■ YOUR INSTRUCTIONS:
Transcribe word for word only the span whose first line is the one with "Continue the Blender" and whose last line is the one with "return v + 0.5"; both of those lines belong to it.

┌─ DATA BLOCK

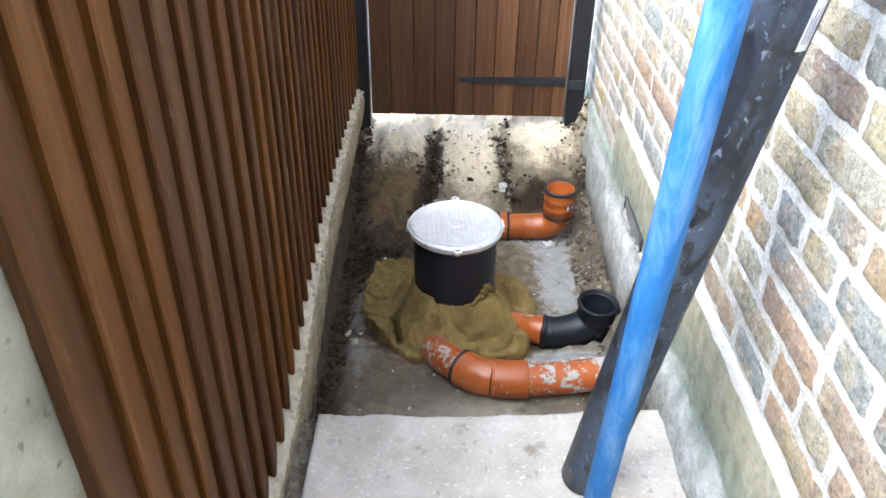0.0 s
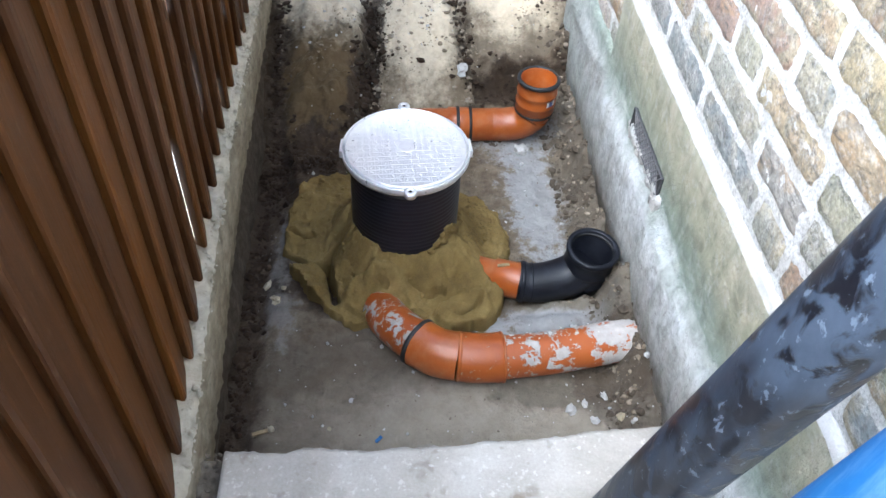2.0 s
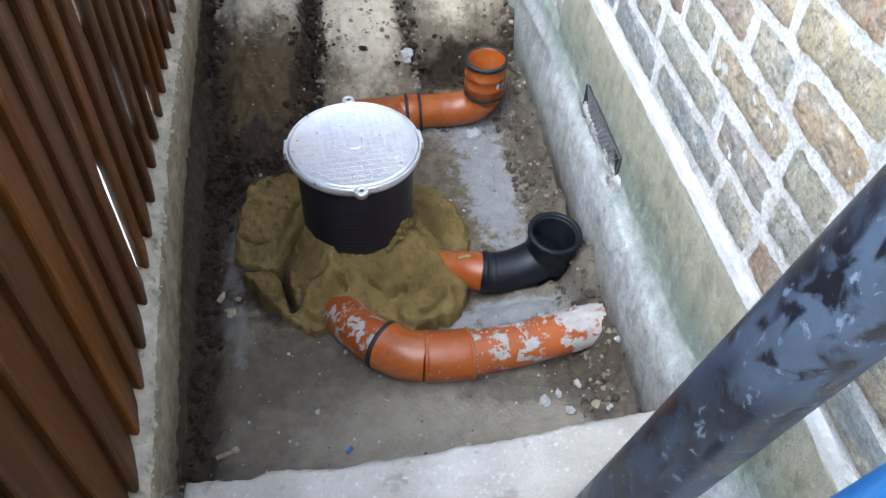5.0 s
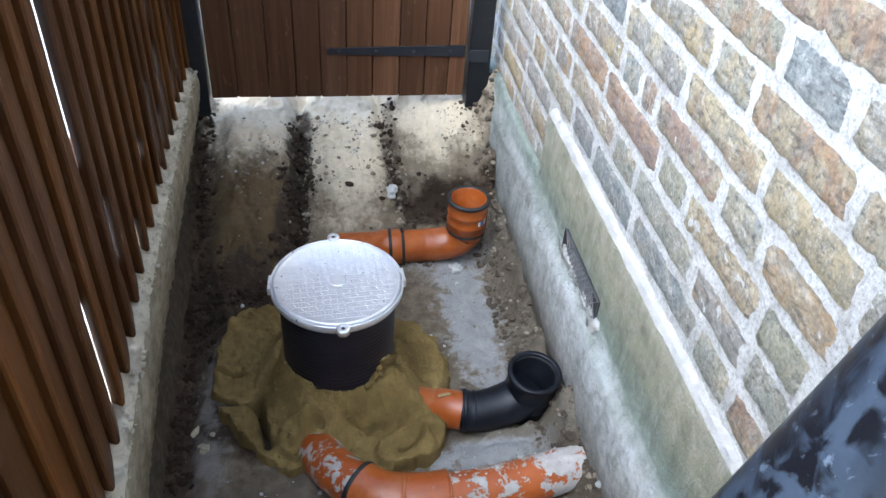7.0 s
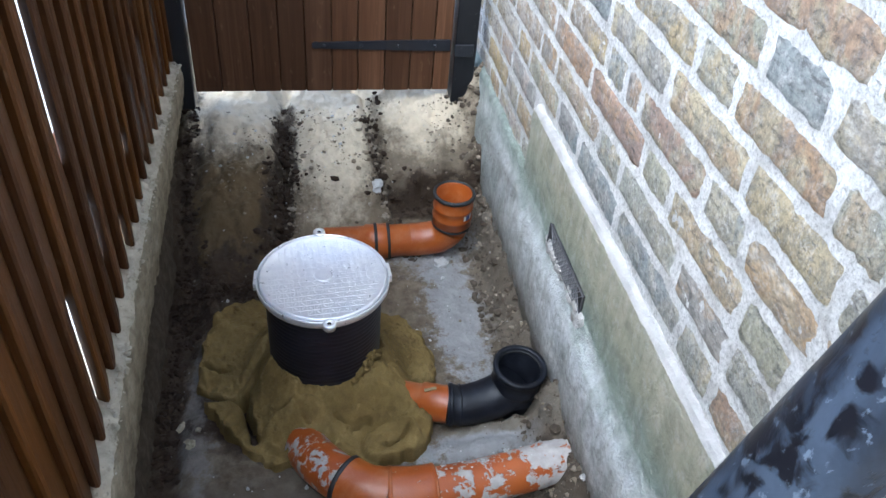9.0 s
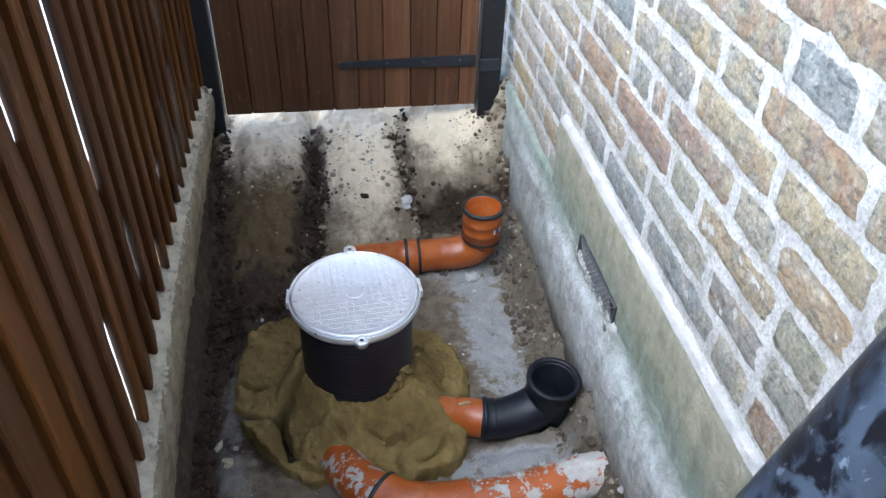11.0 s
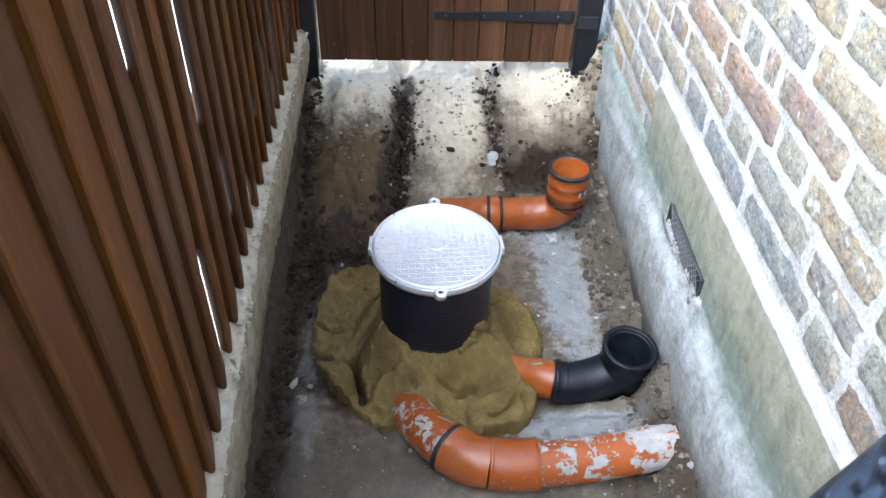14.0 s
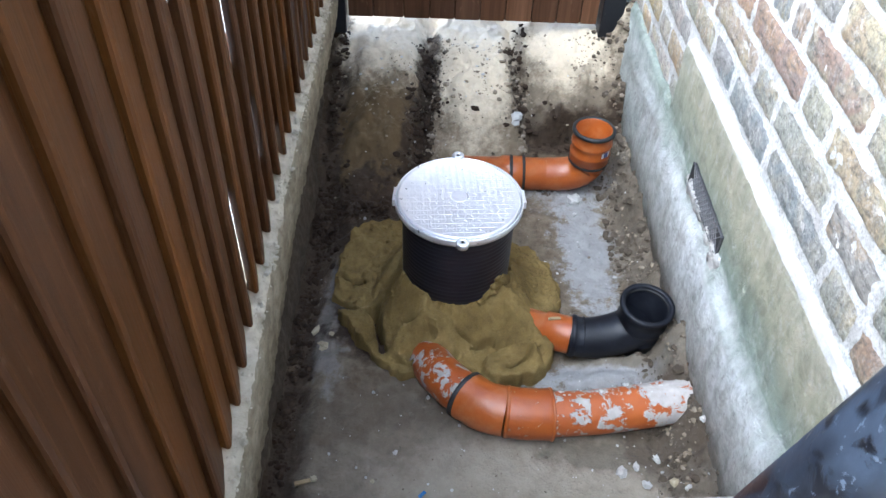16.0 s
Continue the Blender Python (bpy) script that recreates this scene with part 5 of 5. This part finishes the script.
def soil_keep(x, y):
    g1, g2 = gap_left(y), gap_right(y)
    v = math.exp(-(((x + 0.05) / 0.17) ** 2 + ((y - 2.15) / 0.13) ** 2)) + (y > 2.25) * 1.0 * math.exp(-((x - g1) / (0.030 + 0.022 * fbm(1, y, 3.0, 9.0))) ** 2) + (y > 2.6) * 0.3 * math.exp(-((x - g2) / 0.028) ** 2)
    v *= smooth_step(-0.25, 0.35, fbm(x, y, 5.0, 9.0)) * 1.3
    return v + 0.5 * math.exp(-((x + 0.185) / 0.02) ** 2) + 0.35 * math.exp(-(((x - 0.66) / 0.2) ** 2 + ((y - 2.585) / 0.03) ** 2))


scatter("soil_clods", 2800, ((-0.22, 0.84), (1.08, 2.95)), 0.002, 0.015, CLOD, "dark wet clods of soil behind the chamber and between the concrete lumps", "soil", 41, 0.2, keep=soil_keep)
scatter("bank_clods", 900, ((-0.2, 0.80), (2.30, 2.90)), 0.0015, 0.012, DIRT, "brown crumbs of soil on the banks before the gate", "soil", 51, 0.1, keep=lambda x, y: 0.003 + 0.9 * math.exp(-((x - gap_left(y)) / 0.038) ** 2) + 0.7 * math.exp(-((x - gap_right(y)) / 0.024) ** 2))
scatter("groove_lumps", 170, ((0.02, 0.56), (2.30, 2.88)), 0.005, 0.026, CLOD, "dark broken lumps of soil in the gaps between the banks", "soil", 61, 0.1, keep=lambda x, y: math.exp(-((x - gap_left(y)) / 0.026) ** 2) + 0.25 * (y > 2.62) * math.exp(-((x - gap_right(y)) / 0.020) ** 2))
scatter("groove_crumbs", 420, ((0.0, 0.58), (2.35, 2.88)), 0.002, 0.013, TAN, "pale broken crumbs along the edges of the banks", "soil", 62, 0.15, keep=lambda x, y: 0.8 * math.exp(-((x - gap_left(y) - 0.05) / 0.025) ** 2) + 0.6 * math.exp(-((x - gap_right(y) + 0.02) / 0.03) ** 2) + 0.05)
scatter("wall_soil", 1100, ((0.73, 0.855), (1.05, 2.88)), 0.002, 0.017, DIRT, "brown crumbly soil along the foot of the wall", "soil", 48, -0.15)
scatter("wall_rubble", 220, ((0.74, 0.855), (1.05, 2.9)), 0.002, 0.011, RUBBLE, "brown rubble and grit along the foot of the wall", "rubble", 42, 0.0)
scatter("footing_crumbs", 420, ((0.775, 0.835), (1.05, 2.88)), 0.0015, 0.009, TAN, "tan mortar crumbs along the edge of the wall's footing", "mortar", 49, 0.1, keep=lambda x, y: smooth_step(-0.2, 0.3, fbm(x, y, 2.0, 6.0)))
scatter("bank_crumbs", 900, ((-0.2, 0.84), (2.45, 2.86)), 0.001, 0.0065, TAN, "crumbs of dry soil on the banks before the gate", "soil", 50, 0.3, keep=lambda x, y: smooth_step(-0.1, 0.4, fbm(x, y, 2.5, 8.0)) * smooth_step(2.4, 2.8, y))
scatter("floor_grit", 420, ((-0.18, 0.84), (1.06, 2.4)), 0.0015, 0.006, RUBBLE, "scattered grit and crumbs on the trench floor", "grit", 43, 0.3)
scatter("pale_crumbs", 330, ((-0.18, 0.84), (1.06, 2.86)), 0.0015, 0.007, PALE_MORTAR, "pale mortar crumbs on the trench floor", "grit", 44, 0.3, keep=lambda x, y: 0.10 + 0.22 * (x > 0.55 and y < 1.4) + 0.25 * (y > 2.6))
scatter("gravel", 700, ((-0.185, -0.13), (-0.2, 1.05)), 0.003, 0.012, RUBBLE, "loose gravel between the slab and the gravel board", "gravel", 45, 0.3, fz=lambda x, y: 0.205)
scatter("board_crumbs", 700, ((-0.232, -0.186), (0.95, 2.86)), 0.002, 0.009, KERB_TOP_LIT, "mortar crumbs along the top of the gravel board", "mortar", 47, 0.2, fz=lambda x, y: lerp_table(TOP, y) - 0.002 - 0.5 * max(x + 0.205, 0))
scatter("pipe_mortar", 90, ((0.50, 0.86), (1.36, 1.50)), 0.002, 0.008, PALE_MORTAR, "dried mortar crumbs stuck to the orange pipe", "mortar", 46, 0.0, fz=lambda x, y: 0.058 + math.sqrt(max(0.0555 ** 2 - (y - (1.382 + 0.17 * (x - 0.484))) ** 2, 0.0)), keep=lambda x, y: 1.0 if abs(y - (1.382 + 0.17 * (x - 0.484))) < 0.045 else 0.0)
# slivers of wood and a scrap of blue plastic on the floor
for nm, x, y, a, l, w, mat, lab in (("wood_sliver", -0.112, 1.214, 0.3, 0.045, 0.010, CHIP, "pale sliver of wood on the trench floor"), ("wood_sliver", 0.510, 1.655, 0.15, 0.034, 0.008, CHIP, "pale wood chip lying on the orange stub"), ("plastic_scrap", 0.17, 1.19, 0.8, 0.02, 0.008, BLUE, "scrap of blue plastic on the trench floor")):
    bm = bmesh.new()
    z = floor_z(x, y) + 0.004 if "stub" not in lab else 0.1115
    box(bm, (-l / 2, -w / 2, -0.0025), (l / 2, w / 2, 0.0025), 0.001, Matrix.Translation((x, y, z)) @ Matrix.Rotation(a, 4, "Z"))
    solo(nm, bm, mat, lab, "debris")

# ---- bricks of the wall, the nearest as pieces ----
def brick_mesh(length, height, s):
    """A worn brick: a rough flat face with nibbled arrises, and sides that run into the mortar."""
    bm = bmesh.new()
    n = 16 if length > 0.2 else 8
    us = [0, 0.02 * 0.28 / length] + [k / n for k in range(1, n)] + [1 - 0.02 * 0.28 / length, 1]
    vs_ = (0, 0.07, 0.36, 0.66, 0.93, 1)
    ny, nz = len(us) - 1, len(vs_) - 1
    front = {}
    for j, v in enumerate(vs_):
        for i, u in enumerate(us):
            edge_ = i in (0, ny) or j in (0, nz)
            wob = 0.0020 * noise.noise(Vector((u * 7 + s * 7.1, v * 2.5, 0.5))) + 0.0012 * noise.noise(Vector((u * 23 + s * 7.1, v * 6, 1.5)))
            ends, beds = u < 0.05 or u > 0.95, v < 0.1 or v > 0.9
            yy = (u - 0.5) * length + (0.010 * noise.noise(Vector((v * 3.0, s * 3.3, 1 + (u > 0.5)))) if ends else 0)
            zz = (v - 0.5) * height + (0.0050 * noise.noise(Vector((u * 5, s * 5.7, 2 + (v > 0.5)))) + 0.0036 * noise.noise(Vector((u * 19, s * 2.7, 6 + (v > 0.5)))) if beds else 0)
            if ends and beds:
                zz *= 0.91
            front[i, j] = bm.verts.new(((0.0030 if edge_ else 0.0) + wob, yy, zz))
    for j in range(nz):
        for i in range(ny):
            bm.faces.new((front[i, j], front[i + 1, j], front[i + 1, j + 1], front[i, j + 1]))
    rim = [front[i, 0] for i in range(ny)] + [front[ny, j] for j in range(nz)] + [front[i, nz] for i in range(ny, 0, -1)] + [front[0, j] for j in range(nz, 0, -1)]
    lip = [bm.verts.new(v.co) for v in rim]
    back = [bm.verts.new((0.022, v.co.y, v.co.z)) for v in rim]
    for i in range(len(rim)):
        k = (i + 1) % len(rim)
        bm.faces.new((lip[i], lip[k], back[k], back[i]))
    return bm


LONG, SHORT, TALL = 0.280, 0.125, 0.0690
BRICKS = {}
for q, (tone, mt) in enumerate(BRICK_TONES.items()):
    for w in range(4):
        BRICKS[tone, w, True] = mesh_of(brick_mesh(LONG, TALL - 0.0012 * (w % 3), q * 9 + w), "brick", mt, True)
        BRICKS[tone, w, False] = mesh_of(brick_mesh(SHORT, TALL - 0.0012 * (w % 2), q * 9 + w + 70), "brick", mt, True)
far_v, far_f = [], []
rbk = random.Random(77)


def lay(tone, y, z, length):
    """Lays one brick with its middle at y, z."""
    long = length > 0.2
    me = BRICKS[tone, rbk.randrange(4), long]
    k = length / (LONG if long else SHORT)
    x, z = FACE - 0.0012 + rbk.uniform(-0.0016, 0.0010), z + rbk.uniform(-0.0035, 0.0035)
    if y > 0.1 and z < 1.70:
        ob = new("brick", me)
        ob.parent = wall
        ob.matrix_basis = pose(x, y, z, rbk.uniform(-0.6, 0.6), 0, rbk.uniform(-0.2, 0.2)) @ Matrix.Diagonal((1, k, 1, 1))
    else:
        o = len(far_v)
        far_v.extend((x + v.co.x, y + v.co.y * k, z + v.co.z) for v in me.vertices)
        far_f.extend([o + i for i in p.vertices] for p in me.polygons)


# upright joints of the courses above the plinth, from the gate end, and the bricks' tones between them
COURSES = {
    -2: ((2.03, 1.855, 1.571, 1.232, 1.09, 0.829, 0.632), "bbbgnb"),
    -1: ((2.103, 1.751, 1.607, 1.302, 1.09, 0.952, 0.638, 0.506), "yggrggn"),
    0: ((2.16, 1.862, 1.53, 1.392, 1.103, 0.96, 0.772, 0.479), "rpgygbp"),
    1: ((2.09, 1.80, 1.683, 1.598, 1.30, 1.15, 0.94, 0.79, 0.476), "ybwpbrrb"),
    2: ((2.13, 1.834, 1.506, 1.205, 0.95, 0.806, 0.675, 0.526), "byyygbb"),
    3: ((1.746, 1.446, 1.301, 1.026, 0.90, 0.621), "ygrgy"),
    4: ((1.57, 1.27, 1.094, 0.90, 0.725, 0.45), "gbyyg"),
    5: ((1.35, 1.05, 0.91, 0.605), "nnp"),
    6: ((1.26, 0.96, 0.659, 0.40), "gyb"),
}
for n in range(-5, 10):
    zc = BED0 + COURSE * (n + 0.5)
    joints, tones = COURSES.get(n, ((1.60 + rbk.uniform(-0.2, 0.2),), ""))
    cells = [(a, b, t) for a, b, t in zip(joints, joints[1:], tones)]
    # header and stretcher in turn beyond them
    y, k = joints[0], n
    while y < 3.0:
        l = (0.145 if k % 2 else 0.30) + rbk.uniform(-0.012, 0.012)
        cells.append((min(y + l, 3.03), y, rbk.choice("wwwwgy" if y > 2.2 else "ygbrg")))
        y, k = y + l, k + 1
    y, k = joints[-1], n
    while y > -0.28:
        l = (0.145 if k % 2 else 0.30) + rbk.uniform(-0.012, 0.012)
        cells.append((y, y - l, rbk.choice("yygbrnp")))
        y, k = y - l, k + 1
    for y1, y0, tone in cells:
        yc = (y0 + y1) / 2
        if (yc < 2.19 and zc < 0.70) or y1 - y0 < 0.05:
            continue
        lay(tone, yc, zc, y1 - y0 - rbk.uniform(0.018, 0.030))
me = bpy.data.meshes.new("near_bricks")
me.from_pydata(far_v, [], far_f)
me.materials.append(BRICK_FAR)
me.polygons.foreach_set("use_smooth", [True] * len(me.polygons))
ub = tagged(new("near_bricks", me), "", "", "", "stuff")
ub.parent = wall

└─

■ SOLUTION FOR THIS PROBLEM:
Continue the Blender Python (bpy) script that recreates this scene with part 5 of 5. This part finishes the script.
def soil_keep(x, y):
    g1, g2 = gap_left(y), gap_right(y)
    v = math.exp(-(((x + 0.05) / 0.17) ** 2 + ((y - 2.15) / 0.13) ** 2)) + (y > 2.25) * 1.0 * math.exp(-((x - g1) / (0.030 + 0.022 * fbm(1, y, 3.0, 9.0))) ** 2) + (y > 2.6) * 0.3 * math.exp(-((x - g2) / 0.028) ** 2)
    v *= smooth_step(-0.25, 0.35, fbm(x, y, 5.0, 9.0)) * 1.3
    return v + 0.5 * math.exp(-((x + 0.185) / 0.02) ** 2) + 0.35 * math.exp(-(((x - 0.66) / 0.2) ** 2 + ((y - 2.585) / 0.03) ** 2))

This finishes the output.